> What is expected
Give all the lines below again, exactly, with no pictures.

>>

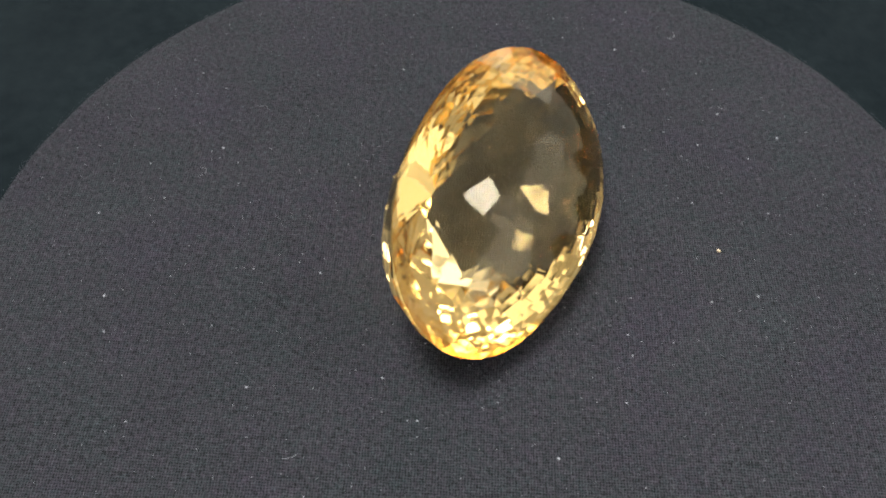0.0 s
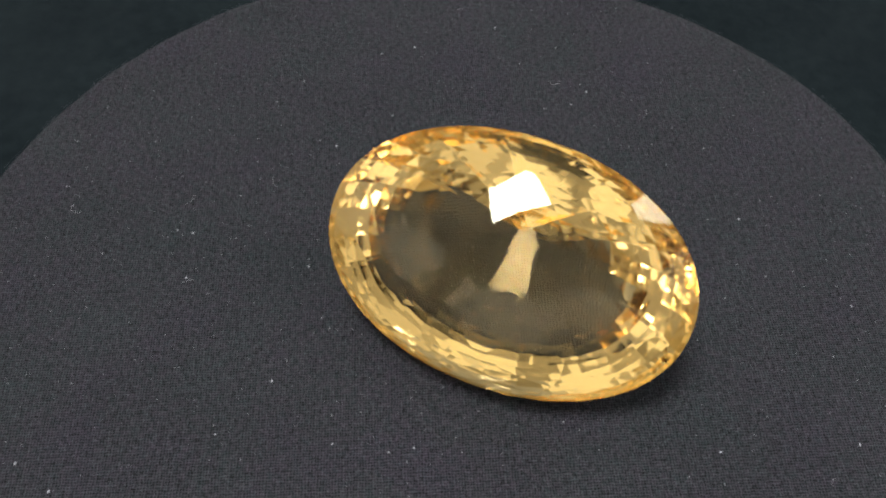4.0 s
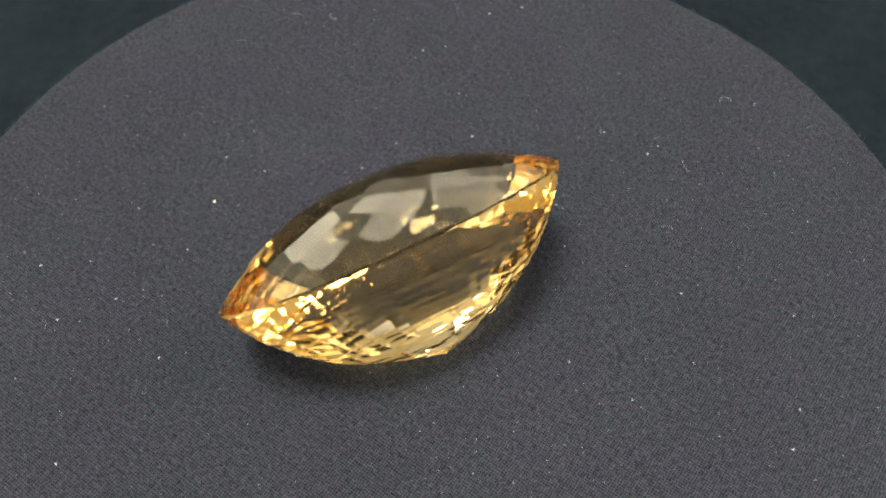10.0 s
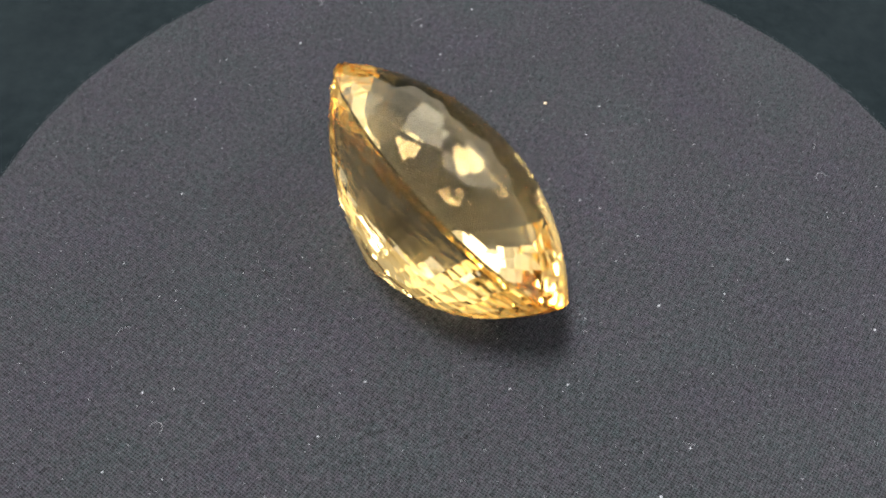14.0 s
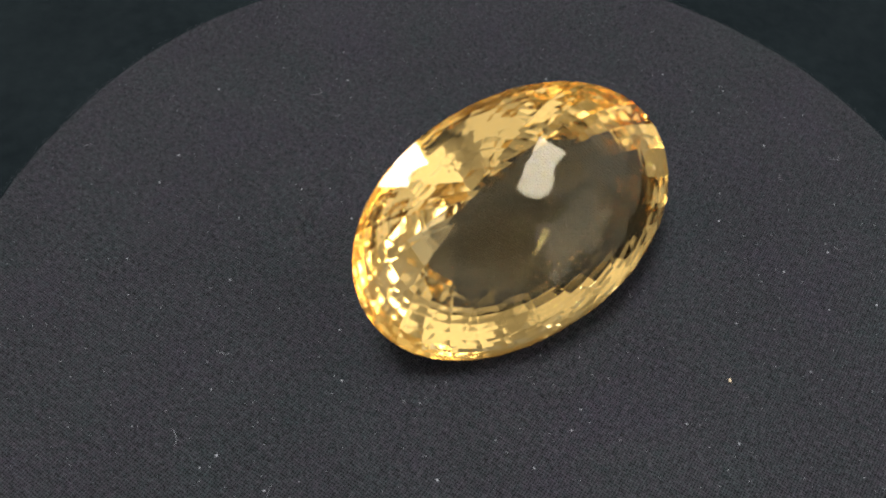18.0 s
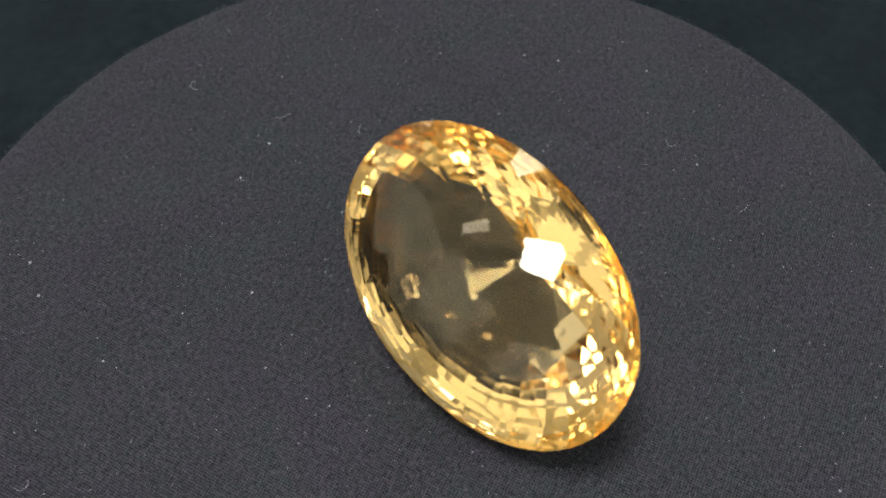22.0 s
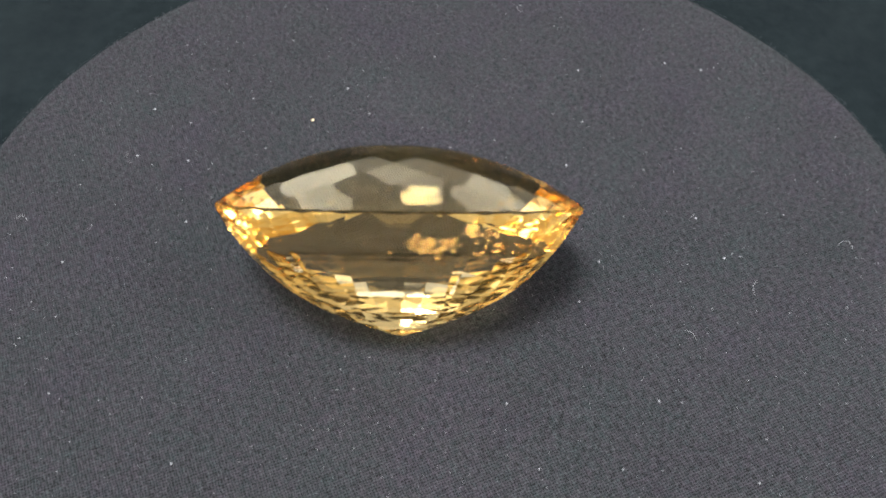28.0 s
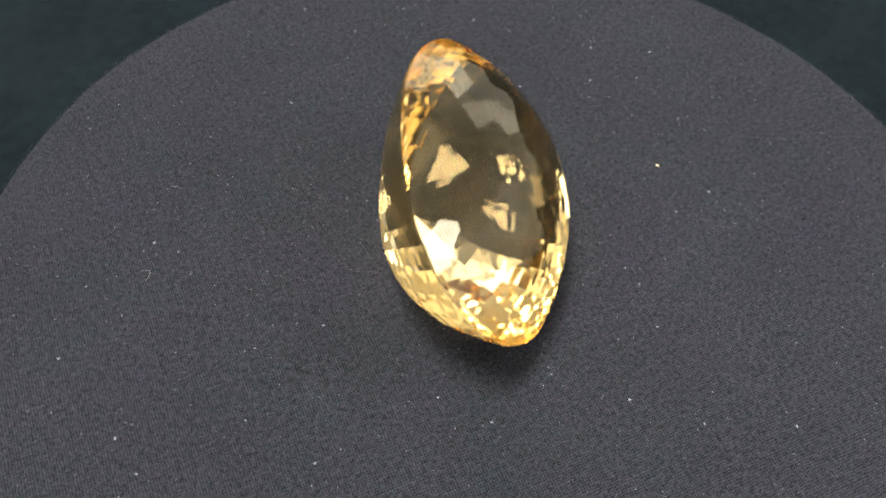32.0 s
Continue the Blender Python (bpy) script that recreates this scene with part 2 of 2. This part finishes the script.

<<

> Written answer
0.0 s
4.0 s
10.0 s
14.0 s
18.0 s
22.0 s
28.0 s
32.0 s
Continue the Blender Python (bpy) script that recreates this scene with part 2 of 2. This part finishes the script.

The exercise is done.